Ce constat que tête et jambes vont de pair ne date pas d'hier. « Au moment où mes jambes commencent à bouger, mes pensées commencent à couler, comme si j'avais donné de l'air au ruisseau à l'extrémité inférieure et qu'en conséquence de nouvelles fontaines s'y déversaient à l'extrémité supérieure », théorisait le philosophe Henry David Thoreau, au milieu du XIXe siècle. Son contemporain Friedrich Nietzsche, grand marcheur, est même allé jusqu'à prétendre que « seules les pensées qu'on a en marchant valent quelque chose ».
Amélioration des performances cognitives.
Qu'en dit la science ? S'agissant de la pratique régulière d'une activité physique (AP), ses multiples bénéfices pour le cerveau ont été bien documentés. Il est notamment démontré que bouger améliore les performances cognitives et protège des maladies neurodégénératives. Les données sont plus nuancées s'agissant des effets « aigus » d'une séance sportive. « Quasiment toutes les études retrouvent une augmentation des performances cognitives, plus ou moins marquée selon le type d'activité physique, l'âge des participants, les fonctions testées, résume Olivier Dupuy, enseignant-chercheur au laboratoire MOVE (mobilité, vieillissement et exercice), à l'université de Poitiers. Les bénéfices sont présents dès les quinze premières minutes de la séance et persistent jusqu'à une heure, voire deux, après la fin de celle-ci. » Ces effets aigus sur les performances cognitives sont plus nets sur les fonctions dites « exécutives » : la mémoire de travail, la flexibilité, l'inhibition et la planification. Ces fonctions correspondent surtout au cortex préfrontal.
Les bienfaits d'une séance sur l'humeur et le niveau de stress – liés à la libération de neurotransmetteurs et d'endorphines – peuvent aussi contribuer au boost des performances cognitives, souligne Olivier Dupuy.
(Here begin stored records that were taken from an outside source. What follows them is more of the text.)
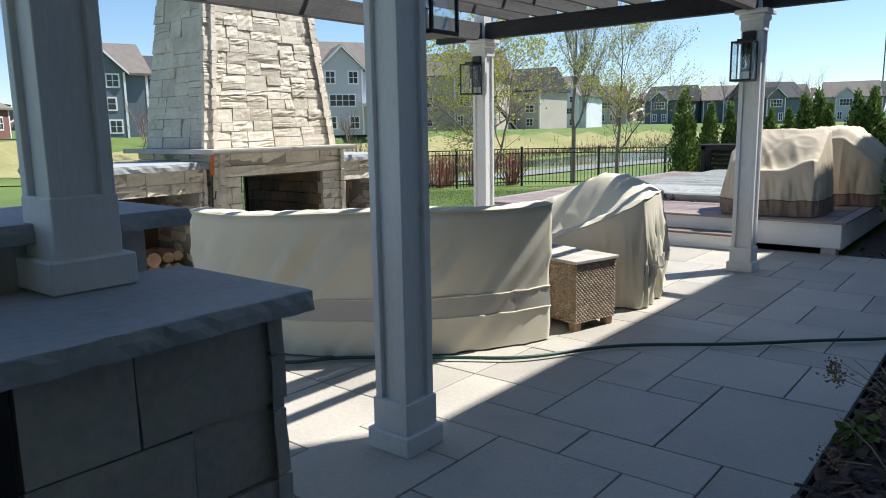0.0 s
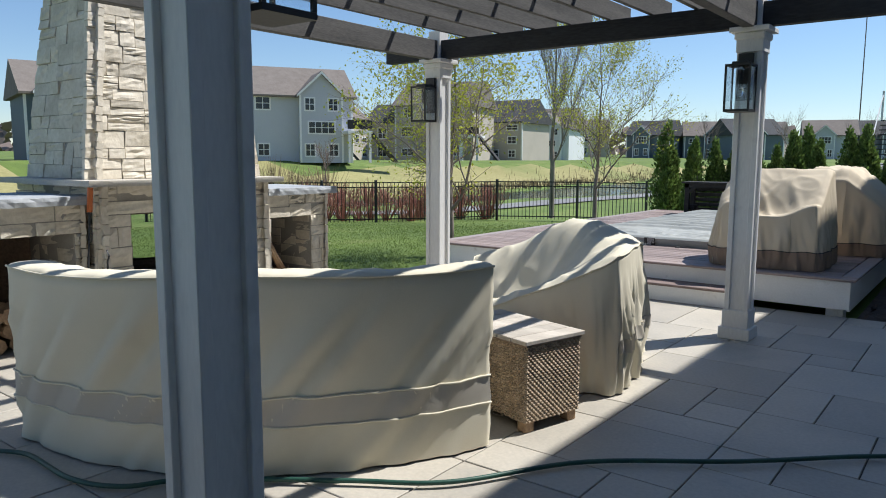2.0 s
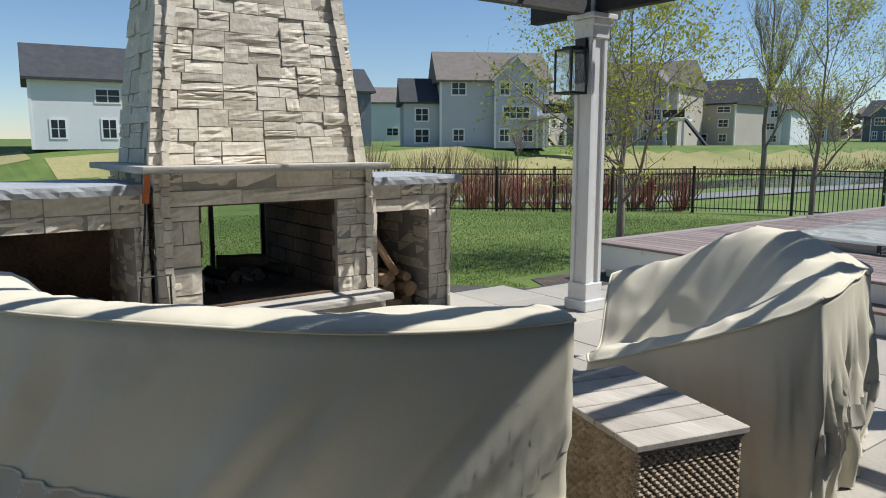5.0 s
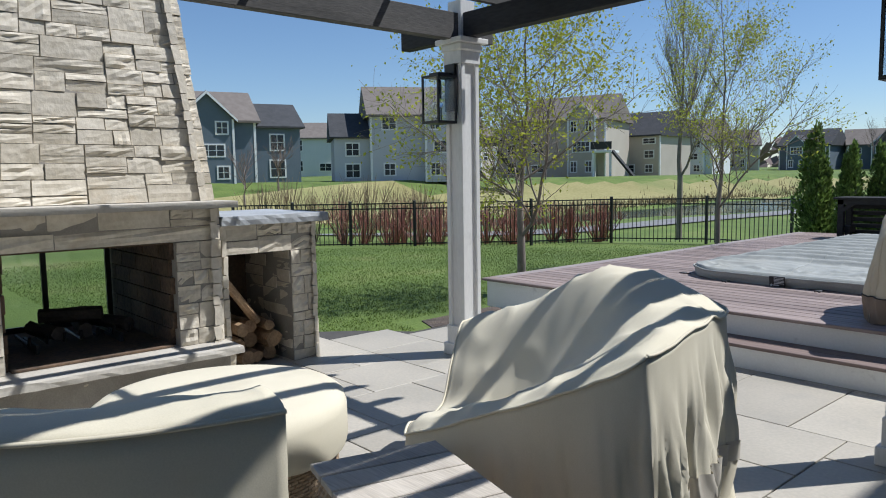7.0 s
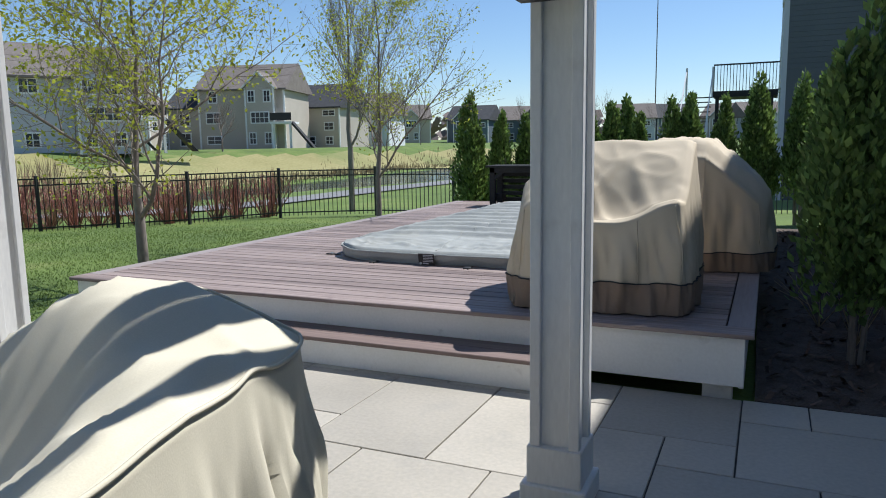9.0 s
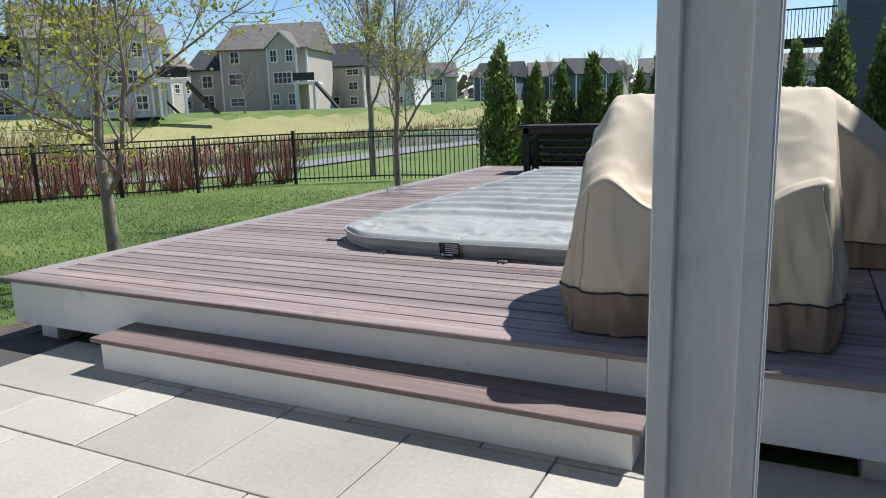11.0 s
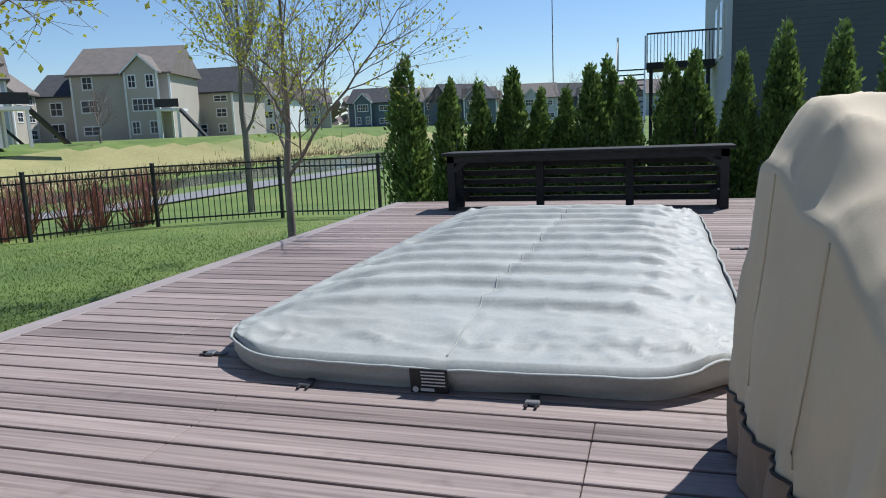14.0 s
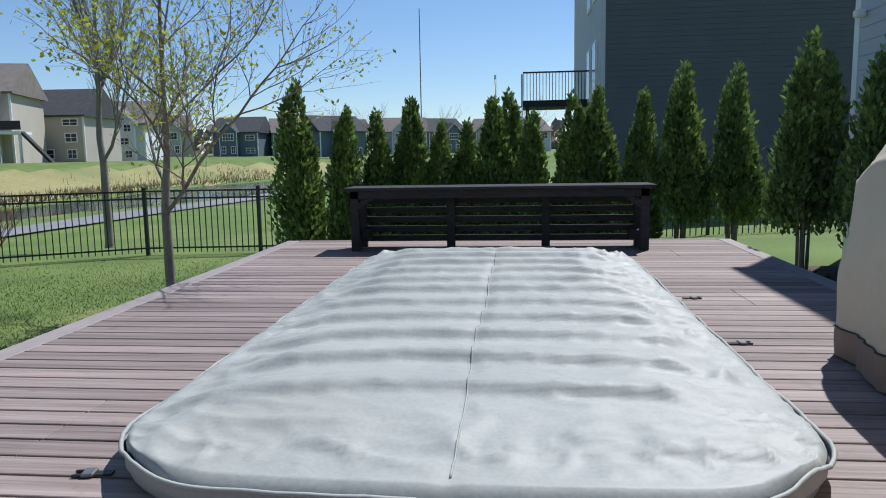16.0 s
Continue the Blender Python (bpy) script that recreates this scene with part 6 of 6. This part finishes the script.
def board_mesh(length):
    key = round(length, 3)
    if key not in made:
        bm = box(0, length, 0.0075, PITCH - 0.0075, -0.026, 0.0, 0.0025)
        made[key] = bpy.data.meshes.new("deck_board")
        bm.to_mesh(made[key])
        bm.free()
        made[key].materials.append(M_DECK)
    return made[key]


XL, XR = -7.115, -2.185
for k in range(56):
    y = BY + k * PITCH
    cuts = [XL, XR]
    if 4 <= k <= 7:
        cuts = [XL, -5.42, -4.047, XR]
    elif k in (12, 13, 14, 15, 30, 31, 32, 33, 46, 47, 48):
        cuts = [XL, -6.2 if k < 20 else -2.9, XR]
    for a, b in zip(cuts, cuts[1:]):
        piece("deck_board", board_mesh(b - a - 0.003), deck, Matrix.Translation((a, y, DZ)))
part("border_board", box(XL - 0.15, XR + 0.15, 10.885, BY - 0.003, DZ - 0.026, DZ, 0.004), M_DECK, deck)
part("border_board", box(XL - 0.15, XL - 0.005, BY, 19.1, DZ - 0.026, DZ, 0.004), M_DECKB, deck)
part("border_board", box(XR + 0.005, XR + 0.15, BY, 19.1, DZ - 0.026, DZ, 0.004), M_DECKB, deck)

# ---------------------------------------------------------------- flagstones
UX, UY = 0.3255, 0.335
rng = random.Random(12)
cols, rows_n = 28, 44
# stones laid as column, row, columns wide, rows deep, counted from the deck's corner of the patio
SOUTH = [(0, 15, 2, 3), (2, 16, 2, 2), (2, 15, 1, 1), (3, 14, 1, 2), (1, 13, 2, 2), (0, 13, 1, 2), (4, 17, 1, 1), (4, 15, 2, 2), (3, 18, 2, 1), (1, 18, 2, 1),
         (0, 18, 1, 2), (2, 19, 2, 2), (1, 19, 1, 2), (4, 19, 2, 1), (2, 12, 1, 1), (0, 12, 2, 1), (1, 10, 2, 2), (0, 10, 1, 2), (3, 12, 2, 2), (5, 17, 1, 2)]
NORTH = [(3, 10, 1, 1), (3, 9, 1, 1), (0, 8, 2, 2), (2, 8, 1, 2), (1, 6, 2, 2), (0, 6, 1, 2), (0, 3, 2, 3), (2, 5, 1, 1), (2, 3, 2, 2), (3, 0, 2, 2), (4, 2, 1, 2), (3, 2, 1, 1),
         (2, 0, 1, 1), (0, 0, 2, 1), (0, 1, 3, 2), (5, 1, 2, 3), (7, 1, 2, 3), (6, 4, 2, 2), (8, 4, 1, 1), (5, 4, 1, 1), (9, 1, 2, 2), (11, 1, 2, 2), (13, 1, 1, 1), (13, 2, 2, 1)]
sizes = [(3, 2), (2, 3), (2, 2), (2, 2), (3, 2), (2, 1), (1, 2), (1, 1), (2, 2)]
used, laid, slabs = set(), [], {}


def free(i, j, w, h):
    return all((a, b) not in used and a < cols and b < rows_n for a in range(i, i + w) for b in range(j, j + h))


def lay(i, j, w, h):
    used.update((a, b) for a in range(i, i + w) for b in range(j, j + h))
    laid.append((i, j, w, h))


for stone in SOUTH + NORTH:
    if free(*stone):
        lay(*stone)
for j in range(rows_n):
    for i in range(cols):
        if (i, j) in used:
            continue
        opts = sizes[:]
        rng.shuffle(opts)
        for w, h in opts + [(1, 1)]:
            if free(i, j, w, h):
                lay(i, j, w, h)
                break
for i, j, w, h in laid:
    x1, y1 = -1.105 - i * UX, 10.935 - j * UY
    x0, y0 = x1 - w * UX, y1 - h * UY
    if not patio_inside(x0, x1, y0, y1) or x0 < -8.6 or y1 < 0.5:
        continue
    if (w, h) not in slabs:
        bm = box(0.004, w * UX - 0.004, 0.004, h * UY - 0.004, -0.04, 0.0, 0.003)
        slabs[w, h] = bpy.data.meshes.new("flagstone")
        bm.to_mesh(slabs[w, h])
        bm.free()
        slabs[w, h].materials.append(M_STONE)
    piece("flagstone", slabs[w, h], patio, Matrix.Translation((x0, y0, rng.uniform(-0.0015, 0.0015))))
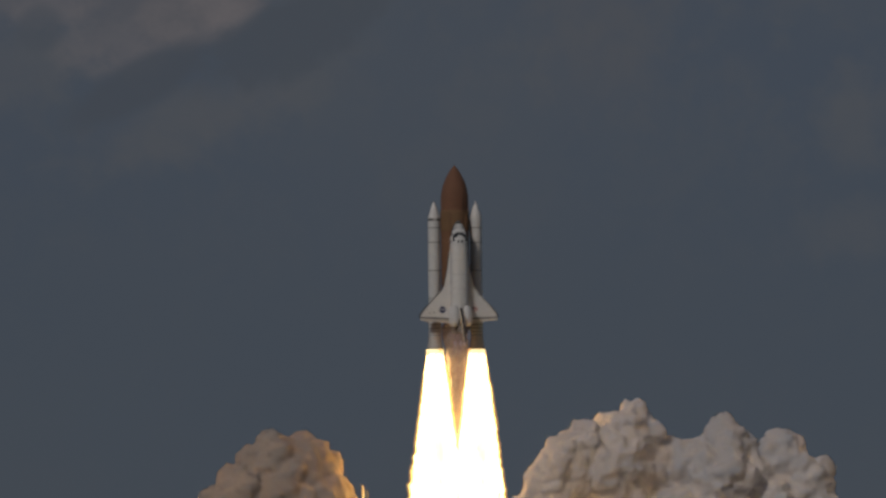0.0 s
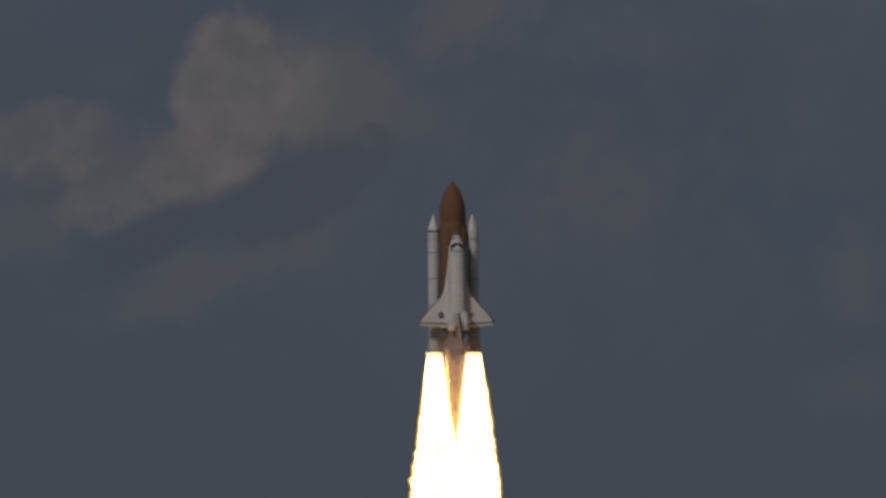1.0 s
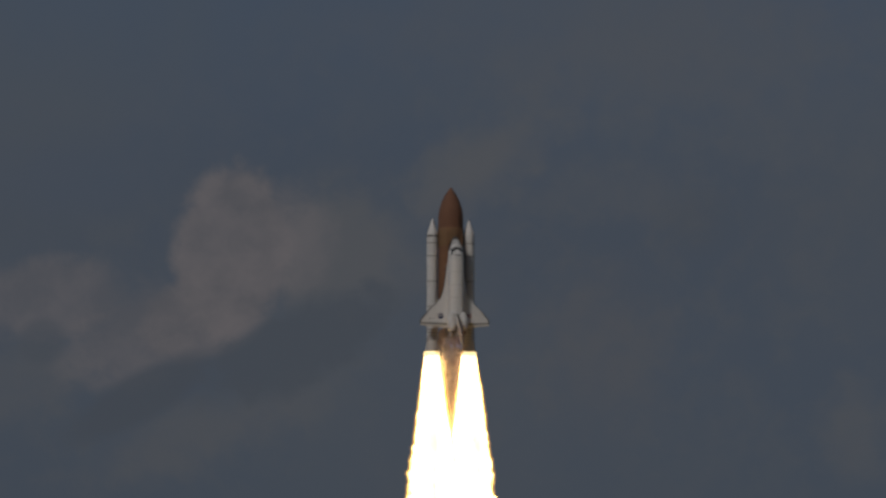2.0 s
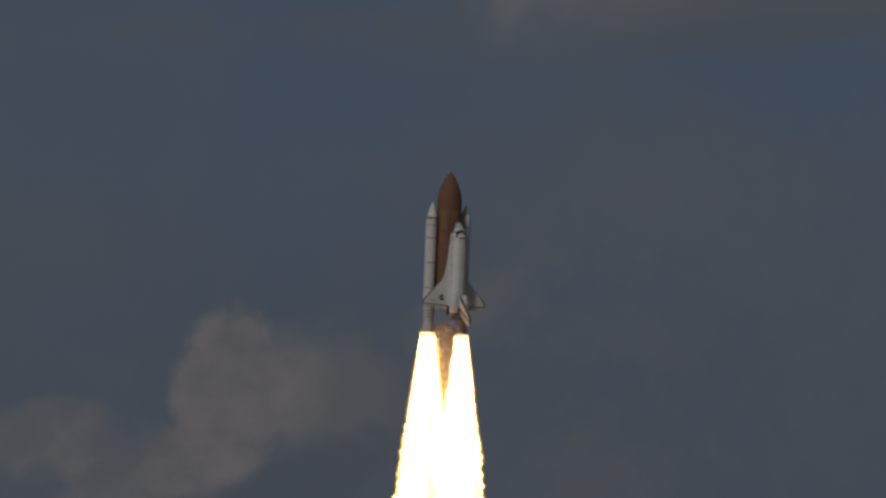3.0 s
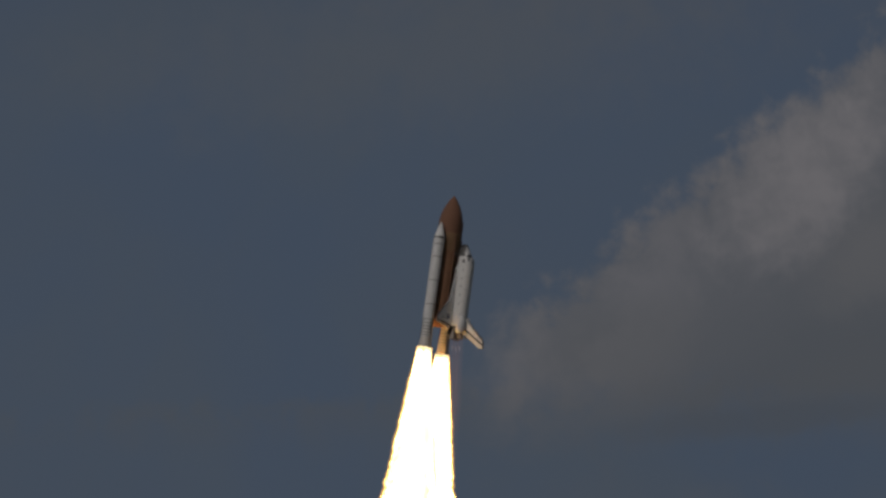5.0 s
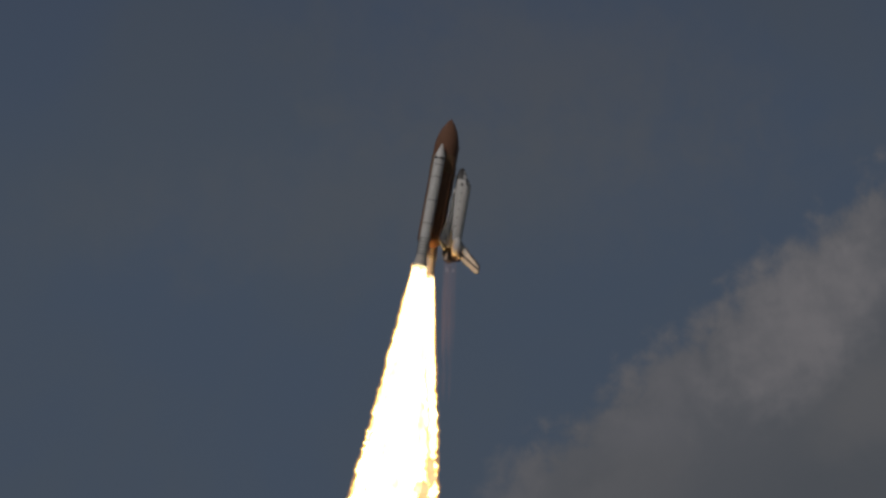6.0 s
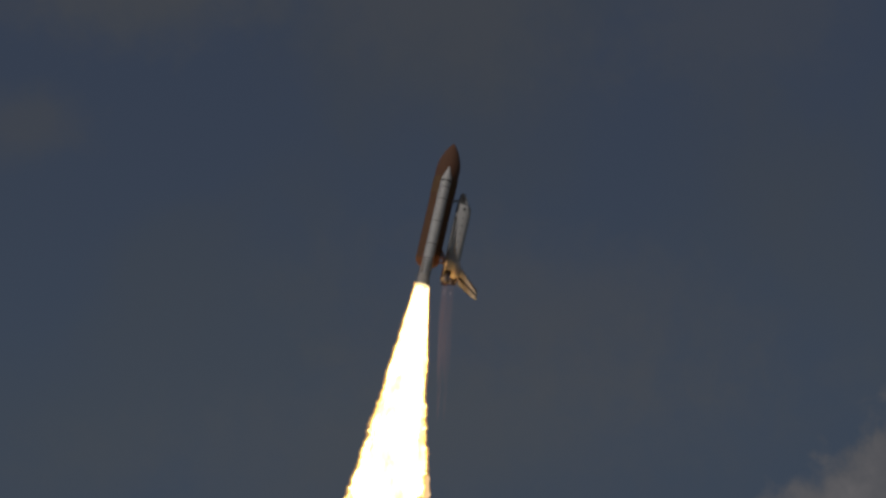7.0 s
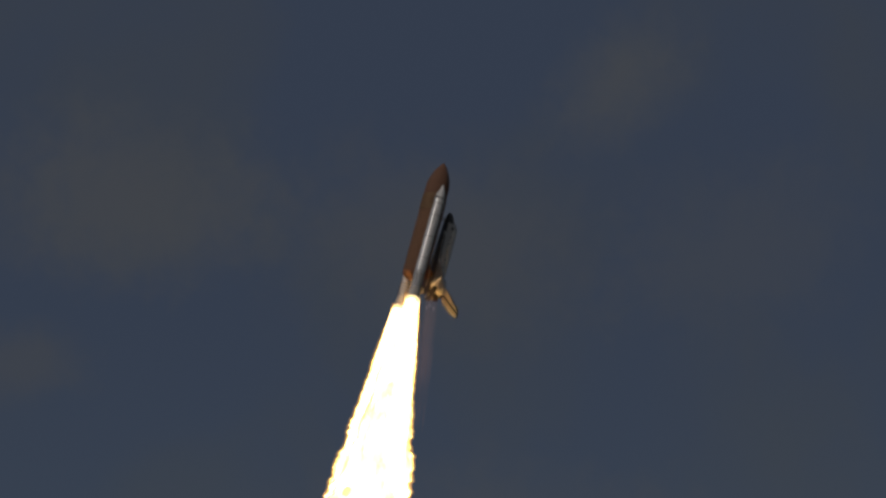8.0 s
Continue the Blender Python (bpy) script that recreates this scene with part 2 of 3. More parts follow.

Quid de l'effet d'une marche, d'un jogging ou d'un tour de vélo sur la créativité ? Si les témoignages sont légion, les études scientifiques sur le sujet sont plus rares, et pas toujours faciles à interpréter, ce paramètre étant plus subjectif que les fonctions cognitives. Dans un article de 2014 humoristiquement titré « Donnez des jambes à vos idées », deux scientifiques américains de l'université de Stanford détaillent les résultats positifs de quatre expériences. Dans différentes conditions de marche – sur tapis roulant, en extérieur… –, les volontaires ont été soumis à des tests pour évaluer leur pensée convergente (capacité à trouver une réponse à un problème donné par un raisonnement logique) et divergente (processus permettant de trouver plusieurs réponses en produisant des idées créatives). « La marche favorise la libre circulation des idées et constitue une solution simple et robuste pour atteindre les objectifs d'augmentation de la créativité et de l'activité physique », concluent les chercheurs.